Veya vicdanını rahatsız eden ve utandıracak bir günahı, gizli gizli işlemeye devam eden bir kişi, bu ayıbını unutabilmek için, onu hatırlatan, çağrıştıran her şeyi bilinç altına itmek zorunda kalır.


Ya da kocasıyla ilgili ciddi bir sorunu olan bir kadın, bu sorunla yüzleşmekten kaçıyorsa, o sorunu hatırlatacak her olayda bastırma uygular.


İşte böyle sürekli unutma-bastırma sonucunda, kişide yaygın bir unutkanlık yerleşmeye başlar.


Mantığı anladıysanız, çözümün ne olduğunu da anlamışsınızdır tabii. Unutkanlıktan kurtulmak için temel şart, kafanızın ve vicdanınızın rahat olmasıdır. Sorunları hasır altı etmek yerine yüzleşip çözmeli, vicdanınızın dediğini yapmalısınız. İşte o zaman iç huzuruyla beraber hafızanız da tıkır tıkır işlemeye başlayacaktır.


Son olarak, konuyu açacak birkaç örnek daha vermek isterim.


Örneğin bir çocuk ebeveyni tarafından ödevleri konusunda sürekli eleştiriliyor ise, ödevlerini daha fazla unutacaktır, emin olabilirsiniz. Zira sürekli eleştiriler sonrasında, onun zihninde ödev kavramı, stres kaynağı olarak görülür. Zihni ise stresten uzaklaşmak isteyeceği için, ödevleri unutmaya başlar. Yani aşırı baskı, tamamen ters sonuç verir.


Veya için için sinir olduğunuz bir tanıdığınız, sizden bir şey istedi diyelim. Emin olun, o işi büyük bir ihtimalle unutursunuz. Zira o şahsı hatırlamak sizde gerginlik oluşturuyorsa, zihniniz onu da, onun istediği şeyleri de unutmaya yönelecektir. Bu prensibi bir ipucu olarak da kullanabilirsiniz. Örneğin kendisinden bir şey istediğiniz kişi, isteğinizi garip biçimde unutmuşsa, sizinle bir sorunu vardır muhtemelen.

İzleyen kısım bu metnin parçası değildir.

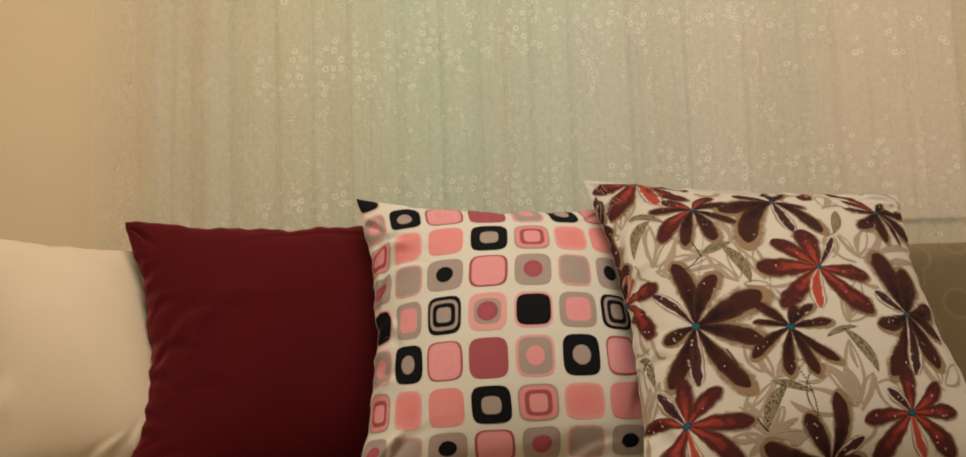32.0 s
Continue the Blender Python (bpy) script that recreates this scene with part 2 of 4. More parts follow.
class Cushion:
    """A stuffed square: four corners in the world, sagging edges, swelling faces and dents."""

    def __init__(self, corners, sags, front, back, low=0.25, dents=(), edge_waves=0.0, q=0.6, hold=0.7, blunt=(), creases=(), gathers=()):
        self.bl, self.br, self.tr, self.tl = [np.array(c, float) for c in corners]
        self.sags, self.front, self.back, self.low, self.dents, self.waves, self.q = sags, front, back, low, dents, edge_waves, q
        self.hold, self.blunt, self.creases, self.gathers = hold, blunt, creases, gathers
        ax = (self.br + self.tr - self.bl - self.tl) / 2
        up = (self.tl + self.tr - self.bl - self.br) / 2
        self.ax, self.up = ax / np.linalg.norm(ax), up / np.linalg.norm(up)
        n = np.cross(self.ax, self.up)
        self.n = n / np.linalg.norm(n)
        self.width, self.height = np.linalg.norm(ax), np.linalg.norm(up)

    def base(self, u, v):
        sb, sr, st, sl = self.sags
        U, V = u[..., None], v[..., None]
        bow = lambda w: (4 * w * (1 - w)) ** self.hold
        w = self.waves
        wave = lambda x, ph: w * (np.sin(23 * x + ph) + 0.7 * np.sin(41 * x + 2 * ph) + 0.5 * np.sin(97 * x + 3 * ph)) * bow(x)
        bottom = self.bl + (self.br - self.bl) * U + self.up * (sb * bow(U))
        top = self.tl + (self.tr - self.tl) * U - self.up * (st * bow(U))
        left = self.bl + (self.tl - self.bl) * V + self.ax * (sl * bow(V))
        right = self.br + (self.tr - self.br) * V - self.ax * (sr * bow(V))
        near = lambda d: np.exp(-d / 0.07)
        seam = self.up * (wave(U, 1.0) * near(V) - wave(U, 2.1) * near(1 - V)) + self.ax * (wave(V, 3.7) * near(U) - wave(V, 5.2) * near(1 - U))
        flat = (1 - U) * (1 - V) * self.bl + U * (1 - V) * self.br + U * V * self.tr + (1 - U) * V * self.tl
        return (1 - V) * bottom + V * top + (1 - U) * left + U * right - flat + seam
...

Özetlersek: İyi bir hafızaya sahip olmak için, sorunları biriktirmeden çözmek, vicdanın sesini dinlemek ve içte de dışta da barış halinde olmak, temel şarttır.


Dikkat: Başta da dediğimiz gibi, tüm bunlar, psikolojik kaynaklı unutkanlıklar içindir. Somut organik sebeplerle olan unutkanlıklar da çok yaygındır ama konumuzun dışındadır.